▽
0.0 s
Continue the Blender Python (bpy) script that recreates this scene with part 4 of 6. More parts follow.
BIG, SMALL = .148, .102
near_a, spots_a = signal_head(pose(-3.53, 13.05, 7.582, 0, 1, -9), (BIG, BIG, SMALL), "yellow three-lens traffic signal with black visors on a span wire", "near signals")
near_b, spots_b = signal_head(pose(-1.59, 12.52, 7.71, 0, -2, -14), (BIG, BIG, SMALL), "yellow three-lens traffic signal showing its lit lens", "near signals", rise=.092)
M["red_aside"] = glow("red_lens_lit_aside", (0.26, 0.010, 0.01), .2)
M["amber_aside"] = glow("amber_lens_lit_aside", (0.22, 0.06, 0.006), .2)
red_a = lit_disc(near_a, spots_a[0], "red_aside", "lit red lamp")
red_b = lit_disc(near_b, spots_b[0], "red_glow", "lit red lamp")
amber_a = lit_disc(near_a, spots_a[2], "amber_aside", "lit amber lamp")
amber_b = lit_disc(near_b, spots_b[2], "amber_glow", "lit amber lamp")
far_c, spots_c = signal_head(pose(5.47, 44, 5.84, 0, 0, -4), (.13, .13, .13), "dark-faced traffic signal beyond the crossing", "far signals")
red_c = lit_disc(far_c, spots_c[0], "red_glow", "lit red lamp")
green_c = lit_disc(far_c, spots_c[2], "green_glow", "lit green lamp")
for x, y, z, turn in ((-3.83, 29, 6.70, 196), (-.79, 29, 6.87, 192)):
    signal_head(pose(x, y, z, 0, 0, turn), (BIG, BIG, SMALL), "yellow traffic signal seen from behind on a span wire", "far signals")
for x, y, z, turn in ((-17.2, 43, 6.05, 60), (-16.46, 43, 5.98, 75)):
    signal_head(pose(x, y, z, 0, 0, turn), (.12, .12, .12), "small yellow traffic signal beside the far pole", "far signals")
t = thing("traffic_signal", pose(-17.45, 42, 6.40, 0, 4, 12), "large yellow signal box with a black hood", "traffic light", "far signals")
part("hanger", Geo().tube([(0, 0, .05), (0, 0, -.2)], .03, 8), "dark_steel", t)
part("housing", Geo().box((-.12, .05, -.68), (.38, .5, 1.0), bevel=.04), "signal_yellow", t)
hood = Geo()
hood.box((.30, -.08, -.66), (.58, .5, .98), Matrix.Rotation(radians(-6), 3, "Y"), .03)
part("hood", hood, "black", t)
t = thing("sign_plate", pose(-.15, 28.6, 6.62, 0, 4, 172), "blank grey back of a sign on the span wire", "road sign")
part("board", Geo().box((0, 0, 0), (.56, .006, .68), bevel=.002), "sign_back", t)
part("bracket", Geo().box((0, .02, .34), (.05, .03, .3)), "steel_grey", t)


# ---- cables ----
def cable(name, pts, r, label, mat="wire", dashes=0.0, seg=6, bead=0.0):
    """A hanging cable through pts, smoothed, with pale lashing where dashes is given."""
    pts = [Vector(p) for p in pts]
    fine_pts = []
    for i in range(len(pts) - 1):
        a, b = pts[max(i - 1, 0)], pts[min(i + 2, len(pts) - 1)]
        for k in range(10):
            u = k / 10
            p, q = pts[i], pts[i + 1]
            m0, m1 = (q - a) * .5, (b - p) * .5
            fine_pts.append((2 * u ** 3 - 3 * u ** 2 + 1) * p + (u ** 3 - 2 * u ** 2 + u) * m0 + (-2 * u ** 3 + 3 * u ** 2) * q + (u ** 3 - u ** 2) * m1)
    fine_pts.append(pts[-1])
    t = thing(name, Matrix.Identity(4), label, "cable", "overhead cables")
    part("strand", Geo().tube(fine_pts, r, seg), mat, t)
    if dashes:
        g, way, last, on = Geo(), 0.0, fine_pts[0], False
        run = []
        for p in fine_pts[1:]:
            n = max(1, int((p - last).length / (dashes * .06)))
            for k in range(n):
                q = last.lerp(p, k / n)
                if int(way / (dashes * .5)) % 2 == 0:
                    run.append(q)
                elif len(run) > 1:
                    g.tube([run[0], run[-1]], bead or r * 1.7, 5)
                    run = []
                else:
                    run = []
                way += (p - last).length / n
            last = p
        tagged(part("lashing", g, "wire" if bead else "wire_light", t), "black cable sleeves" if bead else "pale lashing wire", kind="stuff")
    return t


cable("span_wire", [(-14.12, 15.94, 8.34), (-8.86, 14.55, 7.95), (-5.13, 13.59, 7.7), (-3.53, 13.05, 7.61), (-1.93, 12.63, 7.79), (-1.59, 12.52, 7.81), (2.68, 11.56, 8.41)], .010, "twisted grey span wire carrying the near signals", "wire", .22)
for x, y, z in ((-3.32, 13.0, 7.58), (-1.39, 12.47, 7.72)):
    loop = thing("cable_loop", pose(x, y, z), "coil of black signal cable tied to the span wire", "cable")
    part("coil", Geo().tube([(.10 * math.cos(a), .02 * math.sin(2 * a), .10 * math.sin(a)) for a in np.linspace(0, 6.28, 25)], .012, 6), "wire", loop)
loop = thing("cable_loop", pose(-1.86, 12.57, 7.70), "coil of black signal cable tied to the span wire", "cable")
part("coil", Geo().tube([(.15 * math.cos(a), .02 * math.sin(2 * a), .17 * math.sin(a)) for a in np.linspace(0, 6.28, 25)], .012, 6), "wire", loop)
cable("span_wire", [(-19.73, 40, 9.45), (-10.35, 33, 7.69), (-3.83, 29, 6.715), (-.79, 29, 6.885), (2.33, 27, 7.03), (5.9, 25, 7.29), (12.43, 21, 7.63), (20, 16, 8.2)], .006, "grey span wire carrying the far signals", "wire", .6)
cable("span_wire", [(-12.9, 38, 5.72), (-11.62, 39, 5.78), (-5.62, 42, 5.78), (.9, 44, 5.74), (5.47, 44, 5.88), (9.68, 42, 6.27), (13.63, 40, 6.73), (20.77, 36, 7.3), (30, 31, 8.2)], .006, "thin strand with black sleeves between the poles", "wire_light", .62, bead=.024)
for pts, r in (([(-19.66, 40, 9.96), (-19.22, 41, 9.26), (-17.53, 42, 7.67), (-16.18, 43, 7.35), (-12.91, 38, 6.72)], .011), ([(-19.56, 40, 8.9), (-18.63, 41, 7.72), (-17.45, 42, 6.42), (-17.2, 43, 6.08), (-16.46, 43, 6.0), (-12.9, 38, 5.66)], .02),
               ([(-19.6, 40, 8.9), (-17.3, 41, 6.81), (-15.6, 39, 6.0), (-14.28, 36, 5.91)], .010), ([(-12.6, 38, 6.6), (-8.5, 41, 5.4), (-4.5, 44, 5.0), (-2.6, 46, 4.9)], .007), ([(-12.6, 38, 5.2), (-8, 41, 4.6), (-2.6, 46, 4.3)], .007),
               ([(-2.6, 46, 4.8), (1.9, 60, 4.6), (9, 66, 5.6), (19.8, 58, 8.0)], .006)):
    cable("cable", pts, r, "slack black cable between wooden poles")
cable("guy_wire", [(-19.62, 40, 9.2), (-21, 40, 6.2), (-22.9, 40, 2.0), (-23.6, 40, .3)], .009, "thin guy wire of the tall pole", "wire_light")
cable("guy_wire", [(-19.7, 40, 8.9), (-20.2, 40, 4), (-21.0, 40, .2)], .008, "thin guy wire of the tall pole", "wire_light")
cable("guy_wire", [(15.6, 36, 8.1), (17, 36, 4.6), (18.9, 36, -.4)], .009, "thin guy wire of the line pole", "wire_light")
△
**WHAT YOU HAVE TO DO**
Find the word "part" in the material, then list each line that holds it.

**ANSWER FOR THIS EXERCISE**
Continue the Blender Python (bpy) script that recreates this scene with part 4 of 6. More parts follow.
part("hanger", Geo().tube([(0, 0, .05), (0, 0, -.2)], .03, 8), "dark_steel", t)
part("housing", Geo().box((-.12, .05, -.68), (.38, .5, 1.0), bevel=.04), "signal_yellow", t)
part("hood", hood, "black", t)
part("board", Geo().box((0, 0, 0), (.56, .006, .68), bevel=.002), "sign_back", t)
part("bracket", Geo().box((0, .02, .34), (.05, .03, .3)), "steel_grey", t)
    part("strand", Geo().tube(fine_pts, r, seg), mat, t)
        tagged(part("lashing", g, "wire" if bead else "wire_light", t), "black cable sleeves" if bead else "pale lashing wire", kind="stuff")
    part("coil", Geo().tube([(.10 * math.cos(a), .02 * math.sin(2 * a), .10 * math.sin(a)) for a in np.linspace(0, 6.28, 25)], .012, 6), "wire", loop)
part("coil", Geo().tube([(.15 * math.cos(a), .02 * math.sin(2 * a), .17 * math.sin(a)) for a in np.linspace(0, 6.28, 25)], .012, 6), "wire", loop)